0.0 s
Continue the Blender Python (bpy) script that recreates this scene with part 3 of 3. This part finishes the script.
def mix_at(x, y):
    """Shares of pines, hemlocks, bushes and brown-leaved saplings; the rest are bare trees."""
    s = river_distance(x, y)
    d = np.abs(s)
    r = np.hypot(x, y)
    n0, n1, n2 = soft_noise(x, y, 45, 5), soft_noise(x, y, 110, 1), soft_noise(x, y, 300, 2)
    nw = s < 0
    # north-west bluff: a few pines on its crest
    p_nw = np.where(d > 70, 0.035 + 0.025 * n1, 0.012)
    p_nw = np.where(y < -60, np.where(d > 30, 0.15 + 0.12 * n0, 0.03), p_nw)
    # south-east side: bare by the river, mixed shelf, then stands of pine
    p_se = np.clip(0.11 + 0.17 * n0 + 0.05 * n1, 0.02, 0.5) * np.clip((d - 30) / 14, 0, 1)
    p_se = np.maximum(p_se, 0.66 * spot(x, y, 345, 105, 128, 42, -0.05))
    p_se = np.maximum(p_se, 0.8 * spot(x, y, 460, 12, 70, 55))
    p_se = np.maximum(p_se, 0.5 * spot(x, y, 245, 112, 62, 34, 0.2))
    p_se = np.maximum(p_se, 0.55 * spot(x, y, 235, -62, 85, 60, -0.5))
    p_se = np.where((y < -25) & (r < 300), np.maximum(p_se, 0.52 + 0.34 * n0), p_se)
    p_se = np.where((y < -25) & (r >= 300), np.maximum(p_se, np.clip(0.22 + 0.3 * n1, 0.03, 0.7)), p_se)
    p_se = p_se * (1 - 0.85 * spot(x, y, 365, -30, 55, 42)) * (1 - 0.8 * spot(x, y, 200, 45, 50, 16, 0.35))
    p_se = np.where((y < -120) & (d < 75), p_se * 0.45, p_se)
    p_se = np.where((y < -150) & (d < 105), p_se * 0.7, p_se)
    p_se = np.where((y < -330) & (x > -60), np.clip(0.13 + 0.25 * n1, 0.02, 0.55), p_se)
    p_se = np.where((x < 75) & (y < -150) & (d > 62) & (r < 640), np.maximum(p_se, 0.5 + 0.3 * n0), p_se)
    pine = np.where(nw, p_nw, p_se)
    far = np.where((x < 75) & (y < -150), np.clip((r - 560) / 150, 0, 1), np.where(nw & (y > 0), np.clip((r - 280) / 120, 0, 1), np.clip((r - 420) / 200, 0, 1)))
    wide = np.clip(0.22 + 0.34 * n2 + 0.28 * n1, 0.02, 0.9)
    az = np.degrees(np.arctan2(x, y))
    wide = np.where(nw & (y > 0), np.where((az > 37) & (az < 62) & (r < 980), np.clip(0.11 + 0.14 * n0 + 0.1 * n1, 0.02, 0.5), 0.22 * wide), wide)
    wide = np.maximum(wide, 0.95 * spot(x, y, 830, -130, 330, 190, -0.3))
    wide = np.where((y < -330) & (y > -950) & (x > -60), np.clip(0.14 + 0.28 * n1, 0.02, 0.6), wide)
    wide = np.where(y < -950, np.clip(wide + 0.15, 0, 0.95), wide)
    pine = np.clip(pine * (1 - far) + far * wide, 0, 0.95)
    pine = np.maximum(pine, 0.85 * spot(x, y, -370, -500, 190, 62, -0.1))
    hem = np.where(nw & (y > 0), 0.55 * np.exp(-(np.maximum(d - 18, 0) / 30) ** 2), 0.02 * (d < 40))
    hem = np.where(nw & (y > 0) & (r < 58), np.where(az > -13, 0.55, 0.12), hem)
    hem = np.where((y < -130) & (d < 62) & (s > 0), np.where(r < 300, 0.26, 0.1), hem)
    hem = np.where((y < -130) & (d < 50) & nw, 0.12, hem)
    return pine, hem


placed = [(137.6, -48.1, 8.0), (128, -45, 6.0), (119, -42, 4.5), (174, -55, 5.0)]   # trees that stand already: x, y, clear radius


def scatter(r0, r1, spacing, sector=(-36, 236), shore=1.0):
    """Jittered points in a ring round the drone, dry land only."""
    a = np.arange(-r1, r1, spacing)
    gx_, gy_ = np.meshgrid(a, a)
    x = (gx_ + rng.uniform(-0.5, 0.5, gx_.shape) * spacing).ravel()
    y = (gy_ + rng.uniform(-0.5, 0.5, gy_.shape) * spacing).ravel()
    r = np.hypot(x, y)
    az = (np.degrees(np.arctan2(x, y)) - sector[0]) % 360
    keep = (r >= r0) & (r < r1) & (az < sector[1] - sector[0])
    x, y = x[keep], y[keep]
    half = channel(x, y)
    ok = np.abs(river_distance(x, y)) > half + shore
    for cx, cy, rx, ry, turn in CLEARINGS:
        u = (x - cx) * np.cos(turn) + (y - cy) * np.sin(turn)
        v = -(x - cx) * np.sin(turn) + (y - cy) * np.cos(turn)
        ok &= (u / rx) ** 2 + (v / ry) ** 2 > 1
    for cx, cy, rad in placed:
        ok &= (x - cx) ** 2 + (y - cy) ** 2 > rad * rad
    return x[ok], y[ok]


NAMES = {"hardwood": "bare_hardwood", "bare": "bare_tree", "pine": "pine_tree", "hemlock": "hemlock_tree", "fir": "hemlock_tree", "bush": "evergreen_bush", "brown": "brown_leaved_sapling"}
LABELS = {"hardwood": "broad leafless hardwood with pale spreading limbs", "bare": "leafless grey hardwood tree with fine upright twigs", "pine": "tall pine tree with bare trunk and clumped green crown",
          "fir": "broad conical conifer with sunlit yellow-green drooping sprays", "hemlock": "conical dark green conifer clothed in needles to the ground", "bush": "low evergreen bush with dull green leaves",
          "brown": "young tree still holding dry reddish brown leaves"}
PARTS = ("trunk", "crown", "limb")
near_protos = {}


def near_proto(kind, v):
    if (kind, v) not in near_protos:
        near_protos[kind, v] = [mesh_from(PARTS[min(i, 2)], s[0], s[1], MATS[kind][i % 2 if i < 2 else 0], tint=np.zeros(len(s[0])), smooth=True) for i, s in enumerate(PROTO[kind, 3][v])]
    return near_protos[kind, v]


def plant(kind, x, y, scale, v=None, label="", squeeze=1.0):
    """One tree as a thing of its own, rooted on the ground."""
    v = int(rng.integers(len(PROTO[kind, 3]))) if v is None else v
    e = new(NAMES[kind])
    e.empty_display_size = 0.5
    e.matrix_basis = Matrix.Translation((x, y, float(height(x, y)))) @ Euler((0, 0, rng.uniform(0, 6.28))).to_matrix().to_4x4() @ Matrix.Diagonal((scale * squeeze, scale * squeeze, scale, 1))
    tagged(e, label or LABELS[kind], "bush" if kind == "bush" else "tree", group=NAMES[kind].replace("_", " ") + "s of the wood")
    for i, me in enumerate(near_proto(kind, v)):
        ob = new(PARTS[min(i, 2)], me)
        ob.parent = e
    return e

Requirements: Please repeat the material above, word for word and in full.

Result of this exercise:
0.0 s
Continue the Blender Python (bpy) script that recreates this scene with part 3 of 3. This part finishes the script.
def mix_at(x, y):
    """Shares of pines, hemlocks, bushes and brown-leaved saplings; the rest are bare trees."""
    s = river_distance(x, y)
    d = np.abs(s)
    r = np.hypot(x, y)
    n0, n1, n2 = soft_noise(x, y, 45, 5), soft_noise(x, y, 110, 1), soft_noise(x, y, 300, 2)
    nw = s < 0
    # north-west bluff: a few pines on its crest
    p_nw = np.where(d > 70, 0.035 + 0.025 * n1, 0.012)
    p_nw = np.where(y < -60, np.where(d > 30, 0.15 + 0.12 * n0, 0.03), p_nw)
    # south-east side: bare by the river, mixed shelf, then stands of pine
    p_se = np.clip(0.11 + 0.17 * n0 + 0.05 * n1, 0.02, 0.5) * np.clip((d - 30) / 14, 0, 1)
    p_se = np.maximum(p_se, 0.66 * spot(x, y, 345, 105, 128, 42, -0.05))
    p_se = np.maximum(p_se, 0.8 * spot(x, y, 460, 12, 70, 55))
    p_se = np.maximum(p_se, 0.5 * spot(x, y, 245, 112, 62, 34, 0.2))
    p_se = np.maximum(p_se, 0.55 * spot(x, y, 235, -62, 85, 60, -0.5))
    p_se = np.where((y < -25) & (r < 300), np.maximum(p_se, 0.52 + 0.34 * n0), p_se)
    p_se = np.where((y < -25) & (r >= 300), np.maximum(p_se, np.clip(0.22 + 0.3 * n1, 0.03, 0.7)), p_se)
    p_se = p_se * (1 - 0.85 * spot(x, y, 365, -30, 55, 42)) * (1 - 0.8 * spot(x, y, 200, 45, 50, 16, 0.35))
    p_se = np.where((y < -120) & (d < 75), p_se * 0.45, p_se)
    p_se = np.where((y < -150) & (d < 105), p_se * 0.7, p_se)
    p_se = np.where((y < -330) & (x > -60), np.clip(0.13 + 0.25 * n1, 0.02, 0.55), p_se)
    p_se = np.where((x < 75) & (y < -150) & (d > 62) & (r < 640), np.maximum(p_se, 0.5 + 0.3 * n0), p_se)
    pine = np.where(nw, p_nw, p_se)
    far = np.where((x < 75) & (y < -150), np.clip((r - 560) / 150, 0, 1), np.where(nw & (y > 0), np.clip((r - 280) / 120, 0, 1), np.clip((r - 420) / 200, 0, 1)))
    wide = np.clip(0.22 + 0.34 * n2 + 0.28 * n1, 0.02, 0.9)
    az = np.degrees(np.arctan2(x, y))
    wide = np.where(nw & (y > 0), np.where((az > 37) & (az < 62) & (r < 980), np.clip(0.11 + 0.14 * n0 + 0.1 * n1, 0.02, 0.5), 0.22 * wide), wide)
    wide = np.maximum(wide, 0.95 * spot(x, y, 830, -130, 330, 190, -0.3))
    wide = np.where((y < -330) & (y > -950) & (x > -60), np.clip(0.14 + 0.28 * n1, 0.02, 0.6), wide)
    wide = np.where(y < -950, np.clip(wide + 0.15, 0, 0.95), wide)
    pine = np.clip(pine * (1 - far) + far * wide, 0, 0.95)
    pine = np.maximum(pine, 0.85 * spot(x, y, -370, -500, 190, 62, -0.1))
    hem = np.where(nw & (y > 0), 0.55 * np.exp(-(np.maximum(d - 18, 0) / 30) ** 2), 0.02 * (d < 40))
    hem = np.where(nw & (y > 0) & (r < 58), np.where(az > -13, 0.55, 0.12), hem)
    hem = np.where((y < -130) & (d < 62) & (s > 0), np.where(r < 300, 0.26, 0.1), hem)
    hem = np.where((y < -130) & (d < 50) & nw, 0.12, hem)
    return pine, hem


placed = [(137.6, -48.1, 8.0), (128, -45, 6.0), (119, -42, 4.5), (174, -55, 5.0)]   # trees that stand already: x, y, clear radius


def scatter(r0, r1, spacing, sector=(-36, 236), shore=1.0):
    """Jittered points in a ring round the drone, dry land only."""
    a = np.arange(-r1, r1, spacing)
    gx_, gy_ = np.meshgrid(a, a)
    x = (gx_ + rng.uniform(-0.5, 0.5, gx_.shape) * spacing).ravel()
    y = (gy_ + rng.uniform(-0.5, 0.5, gy_.shape) * spacing).ravel()
    r = np.hypot(x, y)
    az = (np.degrees(np.arctan2(x, y)) - sector[0]) % 360
    keep = (r >= r0) & (r < r1) & (az < sector[1] - sector[0])
    x, y = x[keep], y[keep]
    half = channel(x, y)
    ok = np.abs(river_distance(x, y)) > half + shore
    for cx, cy, rx, ry, turn in CLEARINGS:
        u = (x - cx) * np.cos(turn) + (y - cy) * np.sin(turn)
        v = -(x - cx) * np.sin(turn) + (y - cy) * np.cos(turn)
        ok &= (u / rx) ** 2 + (v / ry) ** 2 > 1
    for cx, cy, rad in placed:
        ok &= (x - cx) ** 2 + (y - cy) ** 2 > rad * rad
    return x[ok], y[ok]


NAMES = {"hardwood": "bare_hardwood", "bare": "bare_tree", "pine": "pine_tree", "hemlock": "hemlock_tree", "fir": "hemlock_tree", "bush": "evergreen_bush", "brown": "brown_leaved_sapling"}
LABELS = {"hardwood": "broad leafless hardwood with pale spreading limbs", "bare": "leafless grey hardwood tree with fine upright twigs", "pine": "tall pine tree with bare trunk and clumped green crown",
          "fir": "broad conical conifer with sunlit yellow-green drooping sprays", "hemlock": "conical dark green conifer clothed in needles to the ground", "bush": "low evergreen bush with dull green leaves",
          "brown": "young tree still holding dry reddish brown leaves"}
PARTS = ("trunk", "crown", "limb")
near_protos = {}


def near_proto(kind, v):
    if (kind, v) not in near_protos:
        near_protos[kind, v] = [mesh_from(PARTS[min(i, 2)], s[0], s[1], MATS[kind][i % 2 if i < 2 else 0], tint=np.zeros(len(s[0])), smooth=True) for i, s in enumerate(PROTO[kind, 3][v])]
    return near_protos[kind, v]


def plant(kind, x, y, scale, v=None, label="", squeeze=1.0):
    """One tree as a thing of its own, rooted on the ground."""
    v = int(rng.integers(len(PROTO[kind, 3]))) if v is None else v
    e = new(NAMES[kind])
    e.empty_display_size = 0.5
    e.matrix_basis = Matrix.Translation((x, y, float(height(x, y)))) @ Euler((0, 0, rng.uniform(0, 6.28))).to_matrix().to_4x4() @ Matrix.Diagonal((scale * squeeze, scale * squeeze, scale, 1))
    tagged(e, label or LABELS[kind], "bush" if kind == "bush" else "tree", group=NAMES[kind].replace("_", " ") + "s of the wood")
    for i, me in enumerate(near_proto(kind, v)):
        ob = new(PARTS[min(i, 2)], me)
        ob.parent = e
    return e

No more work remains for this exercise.